__STORED DATA__.
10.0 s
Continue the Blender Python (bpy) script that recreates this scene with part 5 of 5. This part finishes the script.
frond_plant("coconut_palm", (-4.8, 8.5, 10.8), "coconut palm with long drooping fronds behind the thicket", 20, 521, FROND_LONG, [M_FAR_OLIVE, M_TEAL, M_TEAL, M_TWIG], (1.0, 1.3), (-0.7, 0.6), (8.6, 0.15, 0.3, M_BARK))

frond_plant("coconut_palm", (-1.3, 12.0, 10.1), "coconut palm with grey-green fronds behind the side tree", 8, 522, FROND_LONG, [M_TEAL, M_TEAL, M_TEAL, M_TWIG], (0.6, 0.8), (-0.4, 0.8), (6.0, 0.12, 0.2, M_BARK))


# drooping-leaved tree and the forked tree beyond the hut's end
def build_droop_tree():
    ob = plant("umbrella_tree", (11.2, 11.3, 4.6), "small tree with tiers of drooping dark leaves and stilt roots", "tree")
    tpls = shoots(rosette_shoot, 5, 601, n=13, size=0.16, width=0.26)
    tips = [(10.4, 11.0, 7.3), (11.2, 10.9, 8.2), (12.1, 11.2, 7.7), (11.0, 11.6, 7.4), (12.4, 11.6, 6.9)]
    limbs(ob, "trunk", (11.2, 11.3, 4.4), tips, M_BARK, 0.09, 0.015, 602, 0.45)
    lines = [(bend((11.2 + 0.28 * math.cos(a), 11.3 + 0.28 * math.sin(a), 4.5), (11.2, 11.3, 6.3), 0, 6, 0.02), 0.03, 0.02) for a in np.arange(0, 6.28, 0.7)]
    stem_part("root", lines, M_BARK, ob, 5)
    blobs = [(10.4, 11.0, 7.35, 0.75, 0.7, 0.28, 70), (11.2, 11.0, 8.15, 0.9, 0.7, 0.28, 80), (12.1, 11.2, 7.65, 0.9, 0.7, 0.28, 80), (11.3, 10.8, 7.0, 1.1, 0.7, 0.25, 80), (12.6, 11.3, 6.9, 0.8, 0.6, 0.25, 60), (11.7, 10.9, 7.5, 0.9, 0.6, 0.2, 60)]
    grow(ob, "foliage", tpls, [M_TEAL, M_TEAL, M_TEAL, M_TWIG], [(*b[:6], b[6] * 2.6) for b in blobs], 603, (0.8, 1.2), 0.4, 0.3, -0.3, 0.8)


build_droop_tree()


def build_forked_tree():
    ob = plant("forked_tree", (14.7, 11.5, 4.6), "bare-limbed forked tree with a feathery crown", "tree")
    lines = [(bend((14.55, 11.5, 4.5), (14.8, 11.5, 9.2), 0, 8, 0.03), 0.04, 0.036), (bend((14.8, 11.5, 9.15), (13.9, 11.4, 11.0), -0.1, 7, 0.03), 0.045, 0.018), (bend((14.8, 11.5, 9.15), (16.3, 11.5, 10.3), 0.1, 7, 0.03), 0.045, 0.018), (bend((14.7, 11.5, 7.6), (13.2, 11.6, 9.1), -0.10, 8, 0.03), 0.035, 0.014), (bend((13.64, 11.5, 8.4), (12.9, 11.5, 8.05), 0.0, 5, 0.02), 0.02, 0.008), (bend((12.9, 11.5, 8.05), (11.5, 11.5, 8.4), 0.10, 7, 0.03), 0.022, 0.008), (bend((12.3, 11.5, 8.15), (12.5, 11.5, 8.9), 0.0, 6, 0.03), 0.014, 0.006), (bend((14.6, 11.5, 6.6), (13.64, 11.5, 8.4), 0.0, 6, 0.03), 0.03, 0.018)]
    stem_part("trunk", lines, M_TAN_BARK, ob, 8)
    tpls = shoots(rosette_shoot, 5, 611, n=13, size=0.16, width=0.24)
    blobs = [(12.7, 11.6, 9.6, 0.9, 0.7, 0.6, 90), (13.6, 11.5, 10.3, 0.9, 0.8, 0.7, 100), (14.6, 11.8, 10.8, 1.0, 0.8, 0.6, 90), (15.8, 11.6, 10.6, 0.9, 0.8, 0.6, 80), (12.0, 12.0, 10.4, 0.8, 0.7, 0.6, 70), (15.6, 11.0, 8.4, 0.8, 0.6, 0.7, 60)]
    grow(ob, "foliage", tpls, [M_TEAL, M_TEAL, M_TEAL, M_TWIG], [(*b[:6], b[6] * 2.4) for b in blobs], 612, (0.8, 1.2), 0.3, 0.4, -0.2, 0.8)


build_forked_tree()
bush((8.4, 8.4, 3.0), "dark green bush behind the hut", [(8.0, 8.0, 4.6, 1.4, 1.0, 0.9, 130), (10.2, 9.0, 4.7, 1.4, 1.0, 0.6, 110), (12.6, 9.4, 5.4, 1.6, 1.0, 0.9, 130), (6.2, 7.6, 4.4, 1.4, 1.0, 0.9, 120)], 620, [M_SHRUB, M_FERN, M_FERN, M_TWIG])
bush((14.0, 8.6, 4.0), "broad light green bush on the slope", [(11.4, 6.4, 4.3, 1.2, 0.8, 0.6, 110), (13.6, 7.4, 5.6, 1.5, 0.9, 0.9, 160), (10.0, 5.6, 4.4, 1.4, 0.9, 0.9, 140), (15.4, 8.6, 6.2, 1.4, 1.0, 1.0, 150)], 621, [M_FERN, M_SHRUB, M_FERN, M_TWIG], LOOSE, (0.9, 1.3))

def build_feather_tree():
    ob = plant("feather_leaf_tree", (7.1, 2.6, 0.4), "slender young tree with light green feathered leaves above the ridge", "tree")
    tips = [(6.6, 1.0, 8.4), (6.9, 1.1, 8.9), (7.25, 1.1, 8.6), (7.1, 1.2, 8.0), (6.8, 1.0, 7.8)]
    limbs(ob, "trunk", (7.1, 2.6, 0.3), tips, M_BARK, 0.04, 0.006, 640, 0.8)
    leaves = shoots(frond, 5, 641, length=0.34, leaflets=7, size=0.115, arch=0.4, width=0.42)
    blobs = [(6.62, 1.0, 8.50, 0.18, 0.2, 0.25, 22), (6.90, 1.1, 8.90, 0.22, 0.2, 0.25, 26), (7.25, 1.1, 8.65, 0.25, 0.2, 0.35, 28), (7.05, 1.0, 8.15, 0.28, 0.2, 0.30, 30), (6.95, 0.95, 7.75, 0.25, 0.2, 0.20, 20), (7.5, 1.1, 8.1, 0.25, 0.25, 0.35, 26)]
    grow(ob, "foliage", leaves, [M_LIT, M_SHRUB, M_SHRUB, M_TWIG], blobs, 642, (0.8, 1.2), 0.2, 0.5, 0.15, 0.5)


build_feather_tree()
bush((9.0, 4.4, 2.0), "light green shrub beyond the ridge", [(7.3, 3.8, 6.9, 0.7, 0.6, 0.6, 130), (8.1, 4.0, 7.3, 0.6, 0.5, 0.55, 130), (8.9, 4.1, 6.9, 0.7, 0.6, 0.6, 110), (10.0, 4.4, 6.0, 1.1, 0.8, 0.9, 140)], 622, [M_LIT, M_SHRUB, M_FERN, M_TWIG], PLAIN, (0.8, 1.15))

__INSTRUCTION__.
Write out the full listing exactly as given.

__COMPLETE ANSWER__.
10.0 s
Continue the Blender Python (bpy) script that recreates this scene with part 5 of 5. This part finishes the script.
frond_plant("coconut_palm", (-4.8, 8.5, 10.8), "coconut palm with long drooping fronds behind the thicket", 20, 521, FROND_LONG, [M_FAR_OLIVE, M_TEAL, M_TEAL, M_TWIG], (1.0, 1.3), (-0.7, 0.6), (8.6, 0.15, 0.3, M_BARK))

frond_plant("coconut_palm", (-1.3, 12.0, 10.1), "coconut palm with grey-green fronds behind the side tree", 8, 522, FROND_LONG, [M_TEAL, M_TEAL, M_TEAL, M_TWIG], (0.6, 0.8), (-0.4, 0.8), (6.0, 0.12, 0.2, M_BARK))


# drooping-leaved tree and the forked tree beyond the hut's end
def build_droop_tree():
    ob = plant("umbrella_tree", (11.2, 11.3, 4.6), "small tree with tiers of drooping dark leaves and stilt roots", "tree")
    tpls = shoots(rosette_shoot, 5, 601, n=13, size=0.16, width=0.26)
    tips = [(10.4, 11.0, 7.3), (11.2, 10.9, 8.2), (12.1, 11.2, 7.7), (11.0, 11.6, 7.4), (12.4, 11.6, 6.9)]
    limbs(ob, "trunk", (11.2, 11.3, 4.4), tips, M_BARK, 0.09, 0.015, 602, 0.45)
    lines = [(bend((11.2 + 0.28 * math.cos(a), 11.3 + 0.28 * math.sin(a), 4.5), (11.2, 11.3, 6.3), 0, 6, 0.02), 0.03, 0.02) for a in np.arange(0, 6.28, 0.7)]
    stem_part("root", lines, M_BARK, ob, 5)
    blobs = [(10.4, 11.0, 7.35, 0.75, 0.7, 0.28, 70), (11.2, 11.0, 8.15, 0.9, 0.7, 0.28, 80), (12.1, 11.2, 7.65, 0.9, 0.7, 0.28, 80), (11.3, 10.8, 7.0, 1.1, 0.7, 0.25, 80), (12.6, 11.3, 6.9, 0.8, 0.6, 0.25, 60), (11.7, 10.9, 7.5, 0.9, 0.6, 0.2, 60)]
    grow(ob, "foliage", tpls, [M_TEAL, M_TEAL, M_TEAL, M_TWIG], [(*b[:6], b[6] * 2.6) for b in blobs], 603, (0.8, 1.2), 0.4, 0.3, -0.3, 0.8)


build_droop_tree()


def build_forked_tree():
    ob = plant("forked_tree", (14.7, 11.5, 4.6), "bare-limbed forked tree with a feathery crown", "tree")
    lines = [(bend((14.55, 11.5, 4.5), (14.8, 11.5, 9.2), 0, 8, 0.03), 0.04, 0.036), (bend((14.8, 11.5, 9.15), (13.9, 11.4, 11.0), -0.1, 7, 0.03), 0.045, 0.018), (bend((14.8, 11.5, 9.15), (16.3, 11.5, 10.3), 0.1, 7, 0.03), 0.045, 0.018), (bend((14.7, 11.5, 7.6), (13.2, 11.6, 9.1), -0.10, 8, 0.03), 0.035, 0.014), (bend((13.64, 11.5, 8.4), (12.9, 11.5, 8.05), 0.0, 5, 0.02), 0.02, 0.008), (bend((12.9, 11.5, 8.05), (11.5, 11.5, 8.4), 0.10, 7, 0.03), 0.022, 0.008), (bend((12.3, 11.5, 8.15), (12.5, 11.5, 8.9), 0.0, 6, 0.03), 0.014, 0.006), (bend((14.6, 11.5, 6.6), (13.64, 11.5, 8.4), 0.0, 6, 0.03), 0.03, 0.018)]
    stem_part("trunk", lines, M_TAN_BARK, ob, 8)
    tpls = shoots(rosette_shoot, 5, 611, n=13, size=0.16, width=0.24)
    blobs = [(12.7, 11.6, 9.6, 0.9, 0.7, 0.6, 90), (13.6, 11.5, 10.3, 0.9, 0.8, 0.7, 100), (14.6, 11.8, 10.8, 1.0, 0.8, 0.6, 90), (15.8, 11.6, 10.6, 0.9, 0.8, 0.6, 80), (12.0, 12.0, 10.4, 0.8, 0.7, 0.6, 70), (15.6, 11.0, 8.4, 0.8, 0.6, 0.7, 60)]
    grow(ob, "foliage", tpls, [M_TEAL, M_TEAL, M_TEAL, M_TWIG], [(*b[:6], b[6] * 2.4) for b in blobs], 612, (0.8, 1.2), 0.3, 0.4, -0.2, 0.8)


build_forked_tree()
bush((8.4, 8.4, 3.0), "dark green bush behind the hut", [(8.0, 8.0, 4.6, 1.4, 1.0, 0.9, 130), (10.2, 9.0, 4.7, 1.4, 1.0, 0.6, 110), (12.6, 9.4, 5.4, 1.6, 1.0, 0.9, 130), (6.2, 7.6, 4.4, 1.4, 1.0, 0.9, 120)], 620, [M_SHRUB, M_FERN, M_FERN, M_TWIG])
bush((14.0, 8.6, 4.0), "broad light green bush on the slope", [(11.4, 6.4, 4.3, 1.2, 0.8, 0.6, 110), (13.6, 7.4, 5.6, 1.5, 0.9, 0.9, 160), (10.0, 5.6, 4.4, 1.4, 0.9, 0.9, 140), (15.4, 8.6, 6.2, 1.4, 1.0, 1.0, 150)], 621, [M_FERN, M_SHRUB, M_FERN, M_TWIG], LOOSE, (0.9, 1.3))

def build_feather_tree():
    ob = plant("feather_leaf_tree", (7.1, 2.6, 0.4), "slender young tree with light green feathered leaves above the ridge", "tree")
    tips = [(6.6, 1.0, 8.4), (6.9, 1.1, 8.9), (7.25, 1.1, 8.6), (7.1, 1.2, 8.0), (6.8, 1.0, 7.8)]
    limbs(ob, "trunk", (7.1, 2.6, 0.3), tips, M_BARK, 0.04, 0.006, 640, 0.8)
    leaves = shoots(frond, 5, 641, length=0.34, leaflets=7, size=0.115, arch=0.4, width=0.42)
    blobs = [(6.62, 1.0, 8.50, 0.18, 0.2, 0.25, 22), (6.90, 1.1, 8.90, 0.22, 0.2, 0.25, 26), (7.25, 1.1, 8.65, 0.25, 0.2, 0.35, 28), (7.05, 1.0, 8.15, 0.28, 0.2, 0.30, 30), (6.95, 0.95, 7.75, 0.25, 0.2, 0.20, 20), (7.5, 1.1, 8.1, 0.25, 0.25, 0.35, 26)]
    grow(ob, "foliage", leaves, [M_LIT, M_SHRUB, M_SHRUB, M_TWIG], blobs, 642, (0.8, 1.2), 0.2, 0.5, 0.15, 0.5)


build_feather_tree()
bush((9.0, 4.4, 2.0), "light green shrub beyond the ridge", [(7.3, 3.8, 6.9, 0.7, 0.6, 0.6, 130), (8.1, 4.0, 7.3, 0.6, 0.5, 0.55, 130), (8.9, 4.1, 6.9, 0.7, 0.6, 0.6, 110), (10.0, 4.4, 6.0, 1.1, 0.8, 0.9, 140)], 622, [M_LIT, M_SHRUB, M_FERN, M_TWIG], PLAIN, (0.8, 1.15))